1963 Iraq Coup – Fall of ʿAbd al-Karīm Qāsim’s regime in Iraq

  • Ghāʾib Ṭuʿmah Farmān (1927 – 1995, Iraq) – Ẓilāl ʿalā al-Nāfidhah (‘Shadows on the windows’, 1979). This novel looks at the period in Iraq following the 1963 regime change and the political, social, and cultural changes it brought. The book was banned in Iraq upon its publication.
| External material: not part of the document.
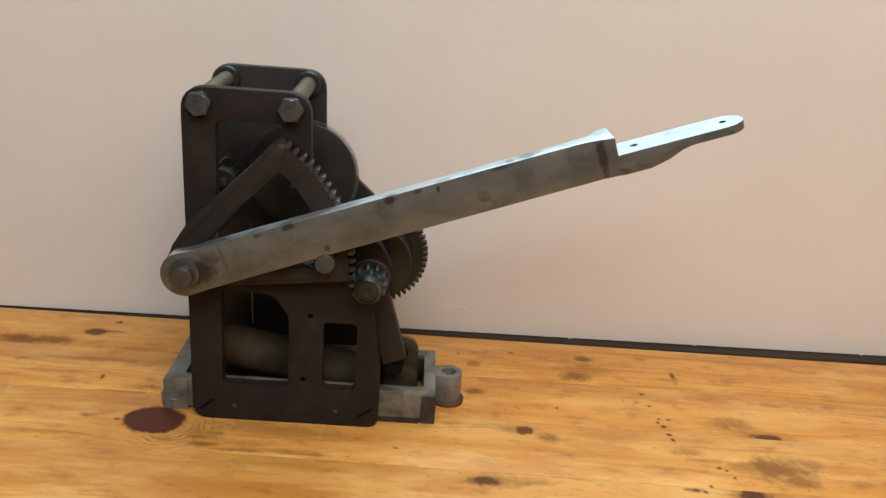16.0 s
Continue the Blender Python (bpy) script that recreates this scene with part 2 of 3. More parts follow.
    fibre = n.noise(n.mapped(g, scale=(16, 700, 1)), 1.0, 3, 0.6)
    lines = n.noise(n.mapped(g, (3, 1, 0), scale=(3.5, 190, 1)), 1.0, 3, 0.55)
    patch = n.noise(n.mapped(pos, (seed, 0, 0), scale=(7, 13, 1)), 1.0, 5, 0.6)
    blotch = n.noise(n.mapped(pos, (0, seed, 0), scale=(30, 60, 1)), 1.0, 5, 0.65)
    c = n.ramp(bands, [(0.28, (0.55 * tone, 0.232 * tone, 0.042 * tone)), (0.47, (0.67 * tone, 0.320 * tone, 0.070 * tone)), (0.70, (0.77 * tone, 0.410 * tone, 0.112 * tone))])
    c = n.mix(n.math("MULTIPLY", n.math("SUBTRACT", lines, 0.55, clamp=True), 4.0, clamp=True), c, (0.46, 0.185, 0.035))
    c = n.mix(n.math("MULTIPLY", fibre, 0.30), c, (0.52, 0.25, 0.065))
    c = n.mix(n.math("MULTIPLY", n.math("SUBTRACT", patch, 0.47, clamp=True), 4.2, clamp=True), c, (0.52, 0.205, 0.035))
    c = n.mix(n.math("MULTIPLY", n.math("SUBTRACT", blotch, 0.535, clamp=True), 4.5, clamp=True), c, (0.34, 0.14, 0.034))
    streak = n.noise(n.mapped(g, (7, 2, 0), scale=(22, 260, 1)), 1.0, 5, 0.7)
    c = n.mix(n.math("MULTIPLY", n.math("SUBTRACT", streak, 0.60, clamp=True), 6.0, clamp=True), c, (0.27, 0.115, 0.035))
    pale = n.noise(n.mapped(pos, (2, seed, 0), scale=(9, 34, 1)), 1.0, 4, 0.6)
    c = n.mix(n.math("MULTIPLY", n.math("SUBTRACT", pale, 0.50, clamp=True), 3.4, clamp=True), c, (0.86, 0.52, 0.17))
    dots = n.noise(n.mapped(pos, (seed, 0, 0), scale=(1.0, 1.6, 1)), 120, 2, 0.5)
    c = n.mix(n.math("MULTIPLY", n.math("SUBTRACT", dots, 0.715, clamp=True), 9.0, clamp=True), c, (0.20, 0.085, 0.03))
    speck = n.noise(n.mapped(pos, (seed, 3, 0), scale=(1.0, 1.8, 1)), 190, 4, 0.7)
    c = n.mix(n.math("MULTIPLY", n.math("SUBTRACT", speck, 0.56, clamp=True), 2.2, clamp=True), c, (0.36, 0.15, 0.035))
    c = n.mix(n.math("MULTIPLY", halo_all, 0.30), c, (0.42, 0.17, 0.035))
    c = n.mix(n.math("MULTIPLY", stain, n.math("MULTIPLY_ADD", speck, 1.5, 0.28, clamp=True)), c, (0.22, 0.092, 0.028))
    c = n.mix(dent, c, (0.25, 0.105, 0.035))
    grainy = n.noise(pos, 300, 4, 0.7)
    c = n.mix(knot, c, n.ramp(grainy, [(0.34, (0.064, 0.021, 0.013)), (0.66, (0.100, 0.032, 0.019))]))
    h = n.math("ADD", n.math("MULTIPLY", fibre, 0.5), n.math("ADD", bands, n.math("MULTIPLY", blotch, 0.8)))
    n.bump(n.math("SUBTRACT", h, n.math("MULTIPLY", dent, 1.5)), 0.16, 0.0006)
    r = n.math("MULTIPLY_ADD", n.noise(pos, 40, 5, 0.65), 0.30, 0.22)
    n.put(n.bsdf.inputs["Specular IOR Level"], n.math("MULTIPLY_ADD", n.math("MAXIMUM", knot, stain), -0.30, 0.42))
    return n.done(c, r)


def table_edge(x):
    return 0.1797 - 0.0045 * x


tabletop = tagged(new("table_top"), "varnished knotty pine table top of glued boards", "table", kind="structure")
JOINTS = (-0.52, -0.36, -0.282, -0.204, -0.127, -0.050, 0.0286, 0.1035)
MARKS = {
    4: [("k", 0.240, -0.0675, 0.016, 0.0065, 0.85), ("s", 0.248, -0.066, 0.030, 0.010, 0.6), ("k", 0.4054, -0.0635, 0.0075, 0.0034, 0.9), ("k", 0.414, -0.0655, 0.003, 0.002, 0.9), ("k", 0.4525, -0.0660, 0.0140, 0.0070, 0.95), ("s", 0.449, -0.0660, 0.024, 0.009, 0.5)],
    # soft marks before the plate: dark grain plus the plate's painted contact shadow
    5: [("k", -0.0310, -0.0095, 0.0252, 0.0212, 1.0), ("s", -0.0873, -0.0084, 0.0076, 0.0034, 0.7), ("k", -0.0604, -0.0126, 0.0036, 0.0020, 0.7), ("s", 0.016, -0.040, 0.018, 0.004, 0.85), ("s", 0.010, -0.031, 0.014, 0.003, 0.85), ("s", 0.022, -0.024, 0.014, 0.003, 0.7), ("s", 0.050, -0.046, 0.030, 0.003, 0.7), ("s", 0.095, -0.0465, 0.035, 0.0025, 0.6), ("s", 0.060, -0.013, 0.070, 0.011, 0.5), ("s", 0.014, -0.029, 0.022, 0.012, 0.55), ("s", 0.045, -0.036, 0.030, 0.006, 0.4), ("s", 0.000, -0.038, 0.020, 0.004, 0.4), ("s", 0.085, -0.018, 0.050, 0.007, 0.45), ("s", 0.075, -0.044, 0.045, 0.004, 0.5), ("s", -0.110, -0.036, 0.040, 0.004, 0.4), ("k", 0.170, -0.030, 0.004, 0.0022, 0.6), ("k", 0.2782, 0.0082, 0.0085, 0.0072, 0.85), ("s", 0.268, 0.010, 0.016, 0.008, 0.4),
        ("s", 0.2988, -0.002, 0.012, 0.008, 0.75), ("s", 0.4879, -0.0281, 0.034, 0.021, 0.85), ("s", 0.4640, -0.0290, 0.024, 0.012, 0.5), ("s", 0.5134, -0.0177, 0.014, 0.010, 0.6), ("s", 0.4939, -0.0440, 0.020, 0.012, 0.8),
        ("s", 0.4123, -0.0115, 0.016, 0.006, 0.5), ("k", 0.4050, 0.0145, 0.0026, 0.0030, 0.9), ("k", 0.4064, 0.0067, 0.0024, 0.0036, 0.95), ("k", 0.387, -0.0072, 0.0022, 0.0018, 0.7), ("k", 0.4351, -0.0313, 0.0028, 0.0020, 0.85), ("k", 0.4410, -0.0346, 0.0022, 0.0020, 0.9),
        ("k", 0.4439, -0.0444, 0.0018, 0.0030, 0.8), ("k", 0.4206, -0.0575, 0.0018, 0.0023, 0.8), ("s", 0.425, -0.022, 0.014, 0.004, 0.5), ("k", -0.240, 0.022, 0.008, 0.005, 0.7)],
    6: [("k", -0.1384, 0.0255, 0.0026, 0.0055, 0.95), ("k", -0.0964, 0.054, 0.0022, 0.0055, 0.8), ("k", -0.0489, 0.0442, 0.0018, 0.0020, 0.7), ("s", -0.051, 0.041, 0.026, 0.007, 0.45), ("s", -0.068, 0.0315, 0.030, 0.0022, 0.7), ("s", -0.185, 0.036, 0.006, 0.006, 0.4), ("s", -0.110, 0.086, 0.050, 0.005, 0.45), ("s", -0.150, 0.060, 0.040, 0.004, 0.35), ("r", 0.2711, 0.0396, 0.0105, 0.0085, 0.8), ("r", 0.3812, 0.069, 0.0090, 0.0110, 0.7),
        ("r", 0.5459, 0.0693, 0.0120, 0.0110, 0.7), ("r", 0.3049, 0.0909, 0.0100, 0.0085, 0.8), ("r", 0.4052, 0.0767, 0.0068, 0.0070, 0.8), ("r", 0.240, 0.071, 0.013, 0.009, 0.7), ("s", 0.236, 0.069, 0.012, 0.008, 0.95),
        ("k", 0.3965, 0.0830, 0.0040, 0.0024, 0.9), ("k", 0.3986, 0.0618, 0.0022, 0.0024, 0.85), ("k", 0.4033, 0.0278, 0.0036, 0.0028, 0.98), ("k", 0.4022, 0.0398, 0.0022, 0.0022, 0.8), ("k", 0.4109, 0.0398, 0.0024, 0.0019, 0.8), ("k", 0.3995, 0.0340, 0.0022, 0.0022, 0.85),
        ("k", 0.3112, 0.0486, 0.0022, 0.0020, 0.85), ("r", 0.449, 0.060, 0.007, 0.008, 0.5), ("s", 0.4636, 0.0367, 0.022, 0.0137, 0.55), ("k", 0.4925, 0.0190, 0.0145, 0.0065, 0.85), ("s", 0.492, 0.021, 0.026, 0.008, 0.45), ("s", 0.365, 0.053, 0.028, 0.008, 0.25)],
    7: [("s", -0.197, 0.1165, 0.034, 0.0115, 1.0), ("s", -0.170, 0.118, 0.026, 0.010, 0.9), ("k", -0.1345, 0.1405, 0.0125, 0.0075, 0.85), ("s", -0.116, 0.1425, 0.012, 0.003, 0.7), ("k", -0.1173, 0.1639, 0.0045, 0.0042, 0.9), ("s", -0.085, 0.1100, 0.028, 0.006, 0.5),
        ("k", 0.3505, 0.1475, 0.0110, 0.0058, 0.65), ("s", 0.3374, 0.1105, 0.017, 0.0105, 0.85), ("s", 0.350, 0.126, 0.024, 0.016, 0.45), ("r", 0.3718, 0.1321, 0.0110, 0.0105, 0.8), ("k", 0.4353, 0.1230, 0.0024, 0.0065, 0.8), ("s", 0.4353, 0.118, 0.004, 0.012, 0.5),
        ("k", 0.224, 0.143, 0.0028, 0.0030, 0.85), ("s", 0.239, 0.124, 0.007, 0.006, 0.6), ("k", 0.278, 0.151, 0.003, 0.002, 0.7)],
}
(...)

Yet, in 2019 a new version was printed by the Iraqi publisher al-Madā.
  • Ismāʿīl Fahd Ismāʿīl’s (1940 – 2018, Kuwait) Kānat al-Samāʾ Zarqāʾ(‘The sky was blue’, 1970), al-Mustanqaʿāt al-Ḍawʾiyyah (‘Light swamps’, 1971), and al-Ḥabl (‘The rope’, 1972) depict life in Iraq before the fall of ʿAbd al-Karīm Qāsim and the atmosphere of political repression and terror and its destructive effects on the mental state of the protagonists (reference) (also in G: Dysfunctional Governance: Oppression and Dictatorship).

In Kānat al-Samāʾ Zarqāʾ, a young intellectual is married off to a young woman who forbids him from buying books. They have little girl together. One day, he starts an affair with a woman who visits them with her family. The narrator tells his story and memories from a café chair in a timespan of five hours, reflecting on his personal life as well as the intellectual restrictions he faces from his immediate environment, but also form the broader social and political context.

 

al-Mustanqaʿāt al-Ḍawʾiyyah, main character is the intellectual writer Humayda, who is imprisoned on the charge of manslaughter. Humayda mocks the regime, but soon develops a friendship with the prison warden who discovers his intellectual identity and takes him on outings outside the prison. Nevertheless, Humayda never runs away when unshackled outside the prison walls, implying that life inside and outside prison do not differ in Iraq of the 1950s and 1960s (reference).

 

In al-Ḥabl, the protagonist, an unnamed Iraqi from Basra, has written a satiric poem about the Qāsim government and is interrogated, tortured, and considered a political-extremist because of that (reference). This autobiographical element of the novel reflects on the authors own experience. The protagonist is eventually smuggled out of Iraq to Kuwait.